7À ce titre, l’étude ne cède pas à une admiration sans bornes de la chanteuse ni de son couple, dont la chercheuse signale les aspects troubles avec fermeté et finesse. L’analyse du vocabulaire et de l’argumentaire de l’« authenticité », que Makeba et Carmichael « adoptent sans réserve parce qu’ils croisent, en grande partie, leurs propres aspirations » (p. 37), permet de mettre au jour l’ambivalence du soutien du couple au régime répressif de Sékou Touré, autant que l’ambiguïté de certaines pensées panafricanistes. Dans cette perspective, Elara Bertho souligne « la face sombre de ces politiques de décolonisation qui s’effectuent au nom d’une “authenticité” fantasmée, dont les contours sont redéfinis au gré des complots et des purges » (p. 23). Et l’autrice d’observer :
L’authenticité guinéenne, dans sa face glorieuse, s’incarne dans la splendeur des musiques du Bembeya Jazz National (dont le répertoire est majoritairement en maninka […]) ou encore dans les réussites virtuoses du théâtre guinéen et sa circulation internationale (dont Les Ballets africains de Fodéba Keïta ne sont que l’exemple le plus connu). Mais c’est également au nom de cette « authenticité » que se justifie la très cruelle répression à l’égard des opposants, accusés de n’être pas « authentiques » et donc, par voie de fait, d’être des « capitalistes », des « agents de la cinquième colonne », des « traîtres à la patrie » (p. 23-24).
8On n’en retiendra pas moins le refus de la chercheuse de livrer une sentence définitive quant à ce que le couple savait ou ignorait des exactions orchestrées par Sékou Touré (p. 121) : au-delà du manque de sources à ce sujet, il s’agit ainsi d’éviter la facilité et le confort surplombants d’un jugement a posteriori.
Pour une approche transatlantique des pensées et esthétiques anti-impérialistes
9L’essai n’évite pas pour autant toute perspective surplombante, si l’on dépouille cette fois l’adjectif de ses connotations négatives pour le relier à l’approche transterritoriale dans laquelle s’inscrit son autrice. En complément de sa description du parcours transatlantique du couple, la chercheuse insiste sur l’importance des connexions et relais opérés par Carmichael au fil de sa lutte multiscalaire pour l’émancipation des populations noires.

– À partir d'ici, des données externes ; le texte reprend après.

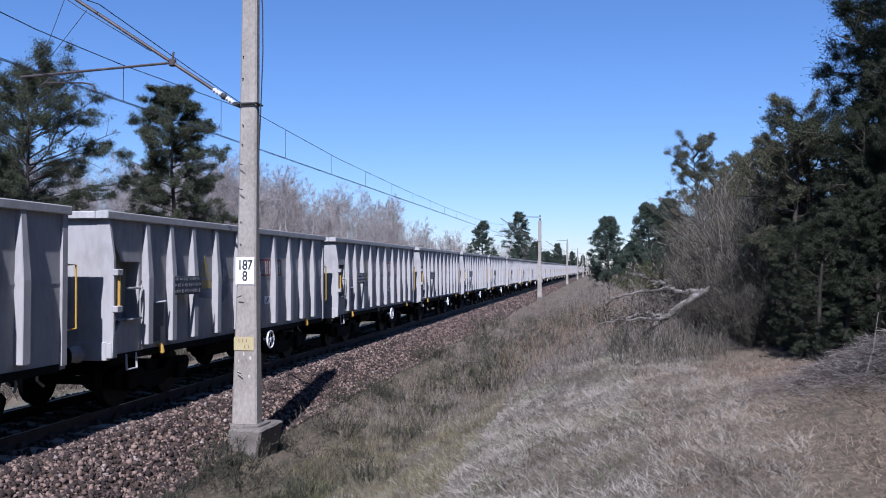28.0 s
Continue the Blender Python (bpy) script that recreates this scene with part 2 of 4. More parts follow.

Elle rappelle ainsi que ce « “premier ministre honoraire” des Black Panthers », qui fut à l’origine de l’expression « Black Power », œuvra, durant les quarante années qu’il passa en Guinée, à « faire connaître les discours de Sékou Touré en anglais, ce qui explique aujourd’hui que le leader guinéen a conservé une certaine aura auprès des activistes africains-américains » (p. 10-11).

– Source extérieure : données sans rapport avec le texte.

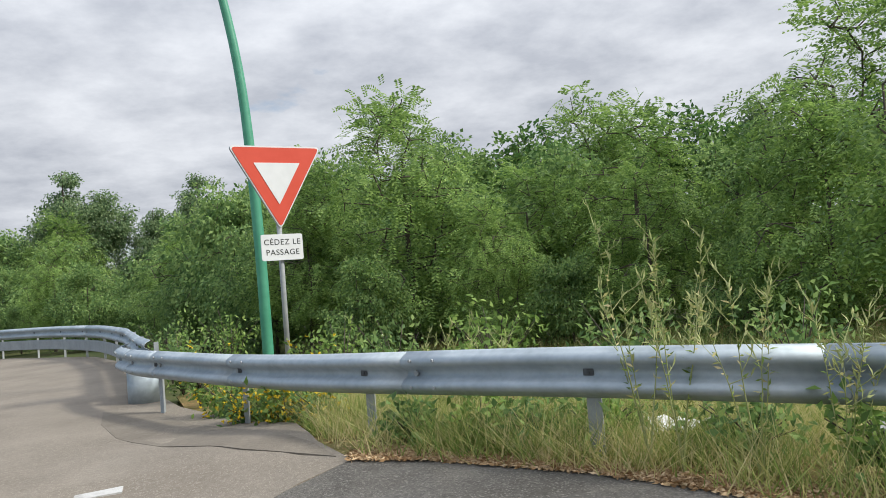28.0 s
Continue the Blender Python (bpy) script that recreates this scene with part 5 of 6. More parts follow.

10Si « Stokely Carmichael a joué […] un véritable rôle de passeur, de l’Afrique vers les États-Unis » (p. 11), on constate inversement certaines articulations entre, d’une part, l’appel du philosophe africain-américain Alain Locke à « fonder un “New Negro” débarrassé des clichés et des préjugés racistes inculqués par la culture esclavagiste et ségrégationniste », dans la continuité du programme poétique et politique développé par la Harlem Renaissance au début du xxe siècle, et, d’autre part, le projet de reconquête d’une « authenticité » africaine partagé par Carmichael et Touré (p. 28). Elara Bertho pose alors une question pas si rhétorique qu’il n’y paraît :
Y a-t-il eu des circulations explicites entre le New Negro et les penseurs de l’indépendance sur le continent [africain] ? Assurément. On le sait pour Léopold Sédar Senghor, socialisé aux débats transatlantiques notamment chez les sœurs Nardal à Clamart. Mais ces circulations excèdent très largement les salons parisiens. En Afrique, au niveau très local, ces thèses se discutent également, et c’est là sans doute un signe bien plus frappant d’un mouvement transatlantique de fond. (Ibid.)

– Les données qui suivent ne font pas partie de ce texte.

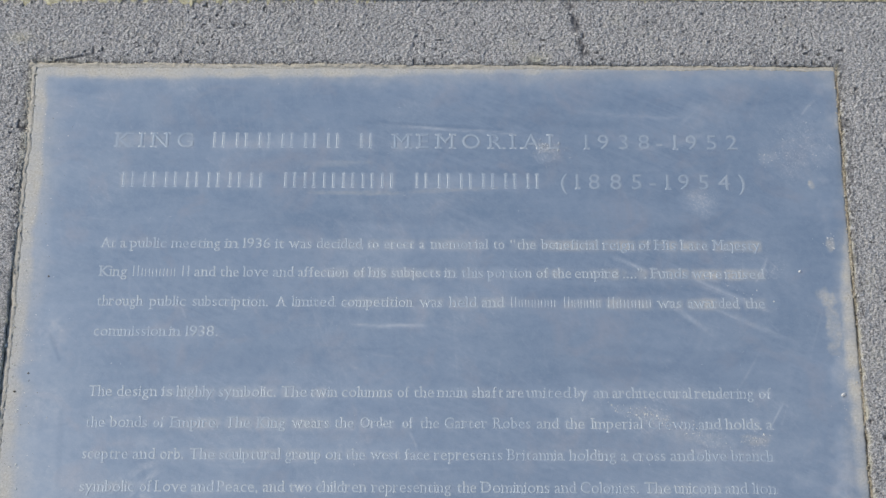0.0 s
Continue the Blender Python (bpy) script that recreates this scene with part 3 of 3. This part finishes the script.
def word_mesh(word, x, width, y, cap, spaced):
    pieces = []
    for k, ch in enumerate(word):
        pieces.append(bar_glyph(k == 0, spaced) if ch == "#" else glyph(ch))
    gap = 0.13
    natural = sum(p[2] for p in pieces) * cap
    if spaced:
        sx = 1.04
        gap_m = (width - natural * sx) / max(len(pieces) - 1, 1)
    else:
        sx = width / (natural + gap * cap * (len(pieces) - 1))
        sx = min(max(sx, 0.7), 1.35)
        gap_m = (width - natural * sx) / max(len(pieces) - 1, 1)
    # the heading is better kept at its start than where feet have rubbed its end
    rise = LETTER_RISE if not spaced else LETTER_RISE * (0.8 if "#" in word else 0.9 if x > 0 else 1.3)
    lift = 0.5 * rise if spaced and "#" not in word else 0.00001
    verts, faces, n, at = [], [], 0, x
    for (v, f, w), ch in zip(pieces, word):
        p = v * cap
        p = np.c_[p[:, 0] * sx + at, p[:, 1] + y, p[:, 2] * rise / (0.032 * cap / 0.73) + lift]
        verts.append(p)
        faces += [tuple(i + n for i in q) for q in f]
        n += len(v)
        at += w * cap * sx + gap_m
    me = mesh_of("word", np.concatenate(verts), faces, TITLE if spaced else LETTER, smooth_shade=False)
    me.materials.append(FRINGE)
    tilt = np.empty(len(me.polygons) * 3)
    me.polygons.foreach_get("normal", tilt)
    me.polygons.foreach_set("material_index", (np.abs(tilt[2::3]) < 0.93).astype(np.int32))
    return me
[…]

11L’orientation transatlantique qui aimante le propos de la chercheuse excède du reste les relations entre l’Afrique et les États-Unis : en se fondant sur certaines analyses de Carmichael (p. 44 sq.), son essai suggère en particulier que la notion de colonialité, essentielle au sein des études décoloniales (au sens latino-américain et académique du terme), a aussi été théorisée par des figures que l’on associerait davantage, au vu des aires linguistiques et culturelles depuis lesquelles elles s’expriment, aux pensées et pratiques postcoloniales. Il ne s’agit pas pour autant de se lancer dans des querelles de datation pour déterminer quel continent bordant l’Atlantique a inventé ou conceptualisé tel élément en premier (ce qui est refusé dès la p. 12).
12En filigrane, l’essai d’Elara Bertho traduit surtout, me semble-t-il, une volonté d’œuvrer à une approche (plus) relationnelle — plus dialogique — des nombreuses productions intellectuelles et esthétiques qui, dans la seconde partie du xxe siècle, ont alimenté depuis différents lieux un engagement anti-impérialiste — que celui-ci relève d’un combat politique ou d’une démarche plus culturaliste, qui s’articulent sans cesse dans les discours et les créations de Carmichael et Makeba. De ce point de vue, l’analyse du parcours et des aspirations du « couple panafricain » au cœur du propos fait vaciller des oppositions géoculturelles et institutionnelles parfois un peu stériles entre des pensées et pratiques qui gagnent, en l’occurrence, à être pensées comme un ensemble aussi hétérogène que cohérent — un ensemble invitant, autrement dit, à une étude comparatiste.